Manusia yang tidak bersyukur senantiasa akan dihinggapi siksa
baik dunia maupun akhirat, di dunia akan merasakan kegelisahan, iri
atas perolehan orang lain, hasud dan rakus yang mengakibatkan terjerumus
kepada penumpukan harta secara berlebihan dan lalai dalam terhadap
tujuan utama hidupnya. Sedangkan diakhirat kelak akan menerima adzab
yang dahsyat dari Allah swt sebagai pertanggunjawaban atas nikmat yang
telah diberikan kepada-Nya.
Ditengah zaman modern yang serba materialistis
seperti ini, dimana hampir setiap gerak selalu berhitung degnan nominal
, kalau tidak pandai membentengi diri dengan syukur dan qona’ah maka
lambat laun akan mengikis habis sifat ikhlas dalam beraktifitas, bekerja
selalu diukur dengan honor, menolong hanya mengharap ditolong. Hal ini
yang menyebabkan hubungan sosial rapuh, pada puncaknya akan muncul sifat
egois memperkaya diri dengan jalan apapun jua, tak peduli lagi
sekelilingnya, tak terbedakan antara yang halal dan yag haram.
Jadi, hilangnya rasa syukur merupakan pangkal tindakan korupsi yang
selama ini merebak dihampir semua lini. Baik di instansi pemerintahan
maupun swasta, tidak hanya pegawai rendahan yang ingin membeli rasa aman
yang palsu, tetapi mereka yang kekayaannya milyaran rupiah bahkan
trilyunan rupiah.
Sejatinya, menumpuk harta atas dasar ketakutan habisnya rizki Allah
merupakan penginkaran kemahakuasaan Allah, padahal Allah adalah tuhan
yang sangat bertanggung jawab, menciptakan kehidupan sekaligus lengkap
dengan penghidupannya, selama Allah masih memberi nyawa maka pasti
disaat yang bersamaan Allah menetukan rizki orang tersebut.

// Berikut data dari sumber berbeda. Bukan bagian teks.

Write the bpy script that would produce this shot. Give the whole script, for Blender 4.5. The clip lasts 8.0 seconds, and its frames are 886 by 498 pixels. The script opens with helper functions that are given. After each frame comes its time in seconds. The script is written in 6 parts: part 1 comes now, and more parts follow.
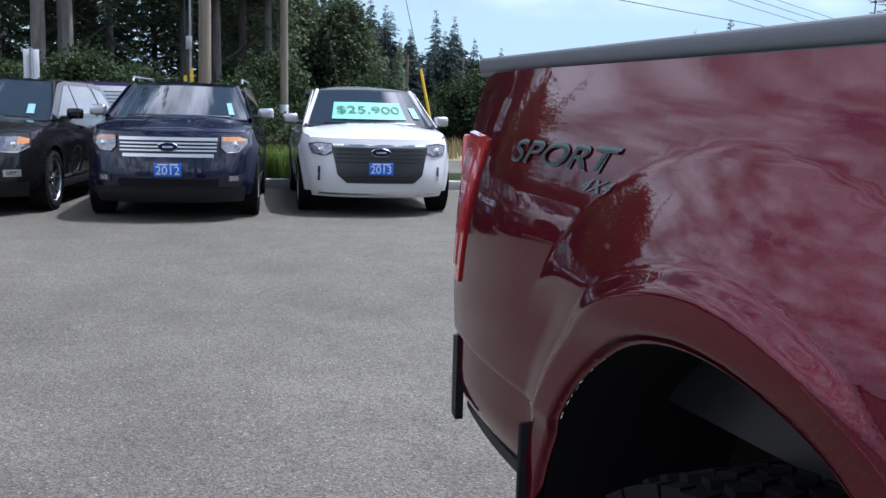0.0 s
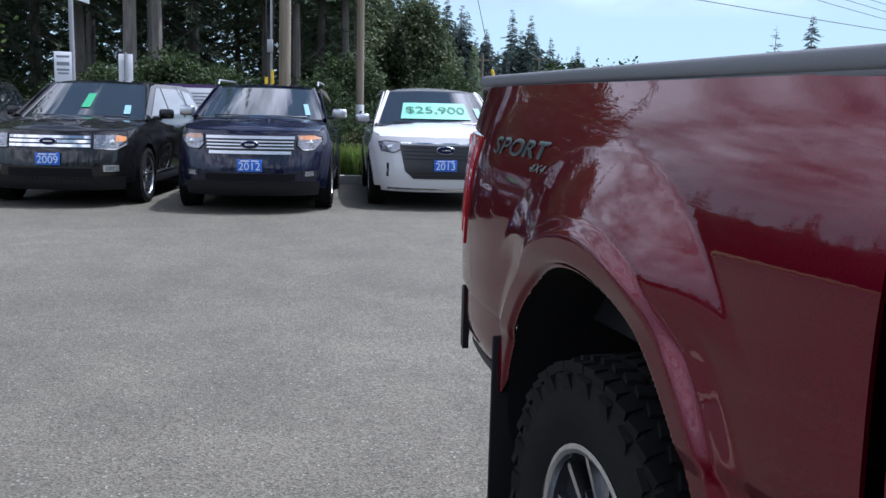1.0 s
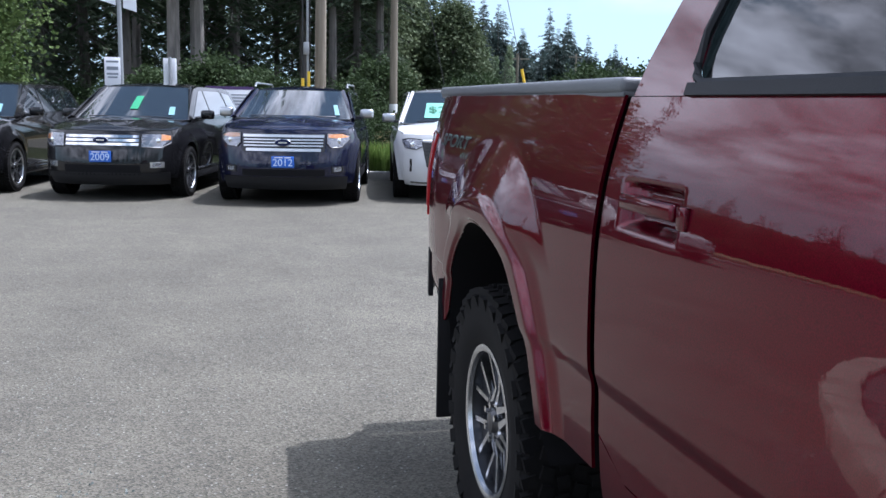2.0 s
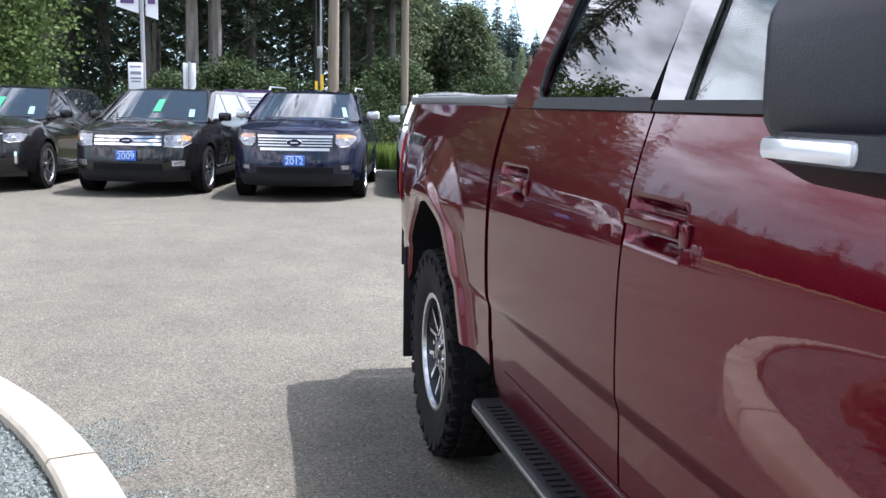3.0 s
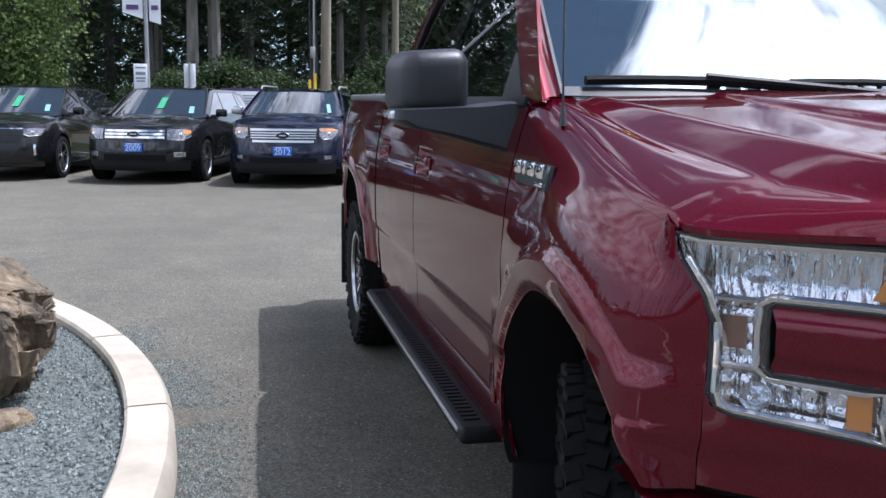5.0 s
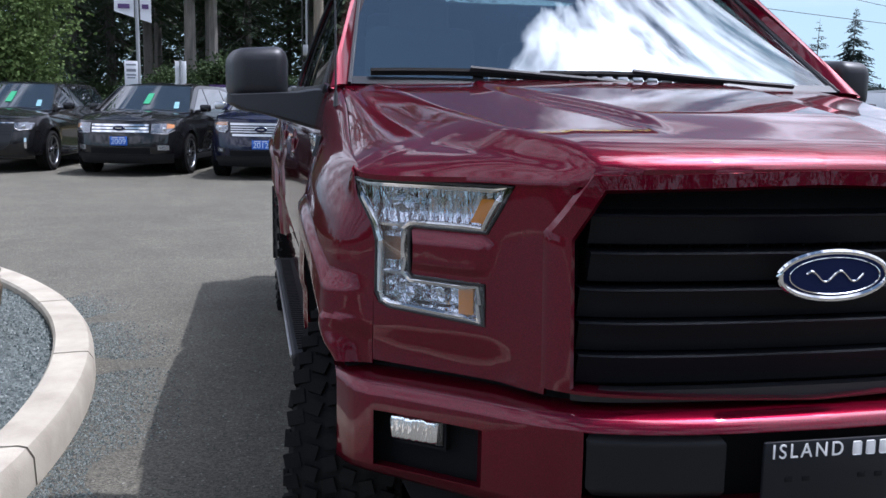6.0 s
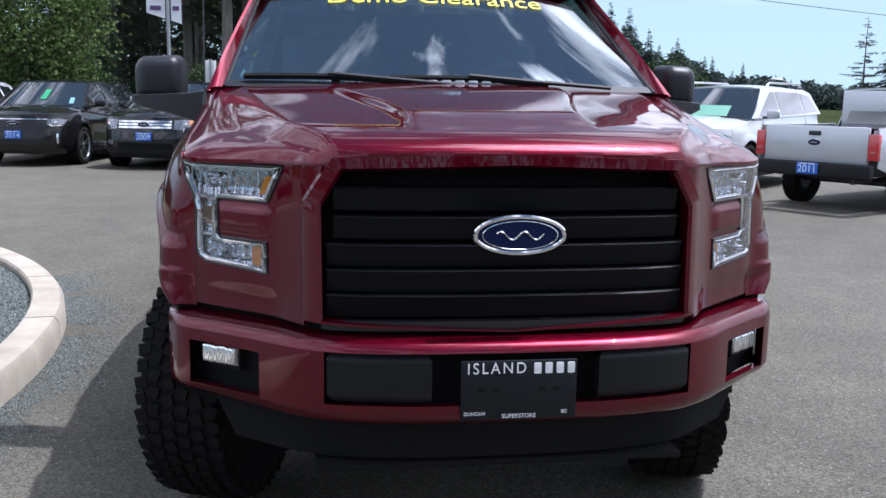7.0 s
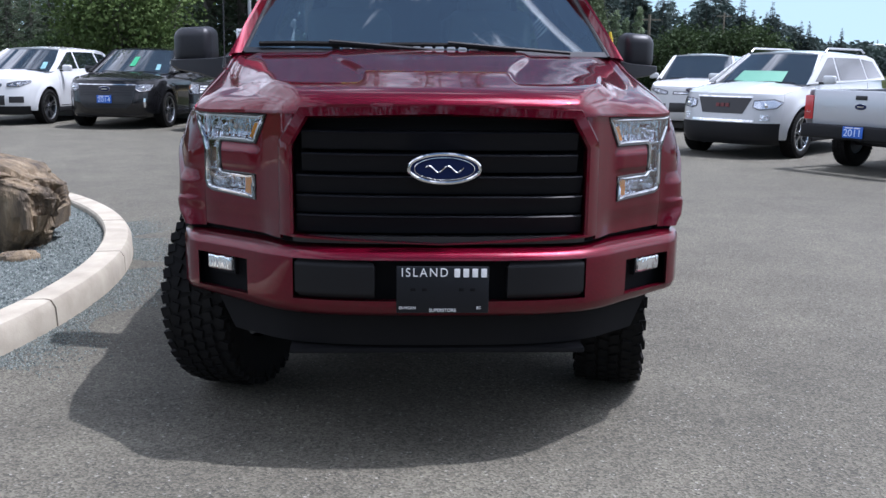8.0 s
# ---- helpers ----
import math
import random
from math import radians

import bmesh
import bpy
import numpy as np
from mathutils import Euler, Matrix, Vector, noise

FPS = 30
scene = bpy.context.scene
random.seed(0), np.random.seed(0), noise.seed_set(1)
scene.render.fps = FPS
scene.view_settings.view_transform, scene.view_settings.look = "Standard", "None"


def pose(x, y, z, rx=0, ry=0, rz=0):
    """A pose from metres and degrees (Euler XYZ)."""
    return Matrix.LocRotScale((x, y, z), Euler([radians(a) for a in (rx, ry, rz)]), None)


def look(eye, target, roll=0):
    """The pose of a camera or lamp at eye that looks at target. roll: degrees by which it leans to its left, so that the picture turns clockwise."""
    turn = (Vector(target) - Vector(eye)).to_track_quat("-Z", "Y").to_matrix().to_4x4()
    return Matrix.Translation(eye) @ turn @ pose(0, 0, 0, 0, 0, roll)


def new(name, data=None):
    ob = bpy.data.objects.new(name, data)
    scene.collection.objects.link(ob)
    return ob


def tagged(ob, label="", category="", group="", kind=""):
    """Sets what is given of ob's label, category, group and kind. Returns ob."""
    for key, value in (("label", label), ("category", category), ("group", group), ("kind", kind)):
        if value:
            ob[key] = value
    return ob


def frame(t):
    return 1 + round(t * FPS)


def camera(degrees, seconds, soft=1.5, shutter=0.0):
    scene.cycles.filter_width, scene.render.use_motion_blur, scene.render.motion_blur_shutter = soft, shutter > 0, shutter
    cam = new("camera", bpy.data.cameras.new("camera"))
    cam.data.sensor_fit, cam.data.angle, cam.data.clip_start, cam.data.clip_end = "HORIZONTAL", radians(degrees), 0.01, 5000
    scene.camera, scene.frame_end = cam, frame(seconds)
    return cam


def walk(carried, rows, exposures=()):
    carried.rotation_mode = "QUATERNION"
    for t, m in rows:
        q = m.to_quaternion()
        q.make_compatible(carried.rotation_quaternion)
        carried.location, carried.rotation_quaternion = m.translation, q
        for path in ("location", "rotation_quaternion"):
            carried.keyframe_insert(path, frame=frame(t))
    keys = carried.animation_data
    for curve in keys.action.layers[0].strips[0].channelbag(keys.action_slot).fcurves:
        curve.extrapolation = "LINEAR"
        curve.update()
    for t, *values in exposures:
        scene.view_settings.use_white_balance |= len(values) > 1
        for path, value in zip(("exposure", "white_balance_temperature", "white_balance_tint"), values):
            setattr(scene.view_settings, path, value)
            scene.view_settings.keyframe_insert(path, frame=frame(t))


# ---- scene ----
cam = camera(50.2, 8.0)
PATH = [
    (0, (-1.759, 3.629, 1.362), (-1.074, 5.485, 1.068), 1.5),
    (0.5, (-1.786, 3.275, 1.374), (-1.189, 5.16, 1.078), 1.4),
    (1, (-1.822, 2.854, 1.387), (-1.289, 4.758, 1.087), 1.4),
    (1.5, (-1.809, 2.372, 1.398), (-1.322, 4.287, 1.094), 1.2),
    (3, (-1.778, 0.881, 1.449), (-1.359, 2.813, 1.145), 1.0),
    (3.5, (-1.816, 0.389, 1.447), (-1.398, 2.321, 1.141), 0.9),
    (4, (-1.819, -0.102, 1.46), (-1.402, 1.829, 1.151), 0.7),
    (5.5, (-1.464, -1.299, 1.436), (-1.053, 0.633, 1.125), 0.9),
    (6, (-1.187, -1.695, 1.423), (-0.79, 0.24, 1.109), 0.9),
    (6.5, (-0.881, -2.081, 1.43), (-0.521, -0.14, 1.114), 0.9),
    (7, (-0.584, -2.444, 1.444), (-0.287, -0.492, 1.123), 0.9),
    (7.5, (-0.303, -2.803, 1.434), (-0.092, -0.842, 1.099), 0.8),
    (7.7, (-0.245, -2.972, 1.415), (-0.07, -1.01, 1.068), 0.7),
    (8, (-0.186, -3.228, 1.438), (-0.071, -1.269, 1.048), 0.8),
]
walk(cam, [(t, look(eye, target, roll)) for t, eye, target, roll in PATH],
     exposures=[(0, 0.02, 5520, 18), (1.7, 0.20, 5520, 18), (3.0, 0.90, 5900, 18), (3.5, 0.88, 5900, 18), (4.0, 0.70, 5850, 19), (5.5, 0.10, 5630, 18), (6.0, 0.02, 5630, 18), (7.0, 0.08, 5630, 18), (8, 0.10, 5630, 18)])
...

Bersyukur atas apa yang ada
dalam genggaman adalah cara mudah jalan menempuh kebahagiaan
dunia-akhirat, kita yakin sepenuhnya bahwa yang ada dalam genggaman ini
adalah segala sesuatu yang terbaik buat penggenggamnya. Kebahagiaan
tidak identik dengan kaya, begitu juga sebaliknya ketidak-baikan tidak
selalu identik dengan kemiskinan, bagi orang beriman kekayaan adalah hal
yang menuntut lahirnya syukur, dan kemiskinan menuntut sifat sabar.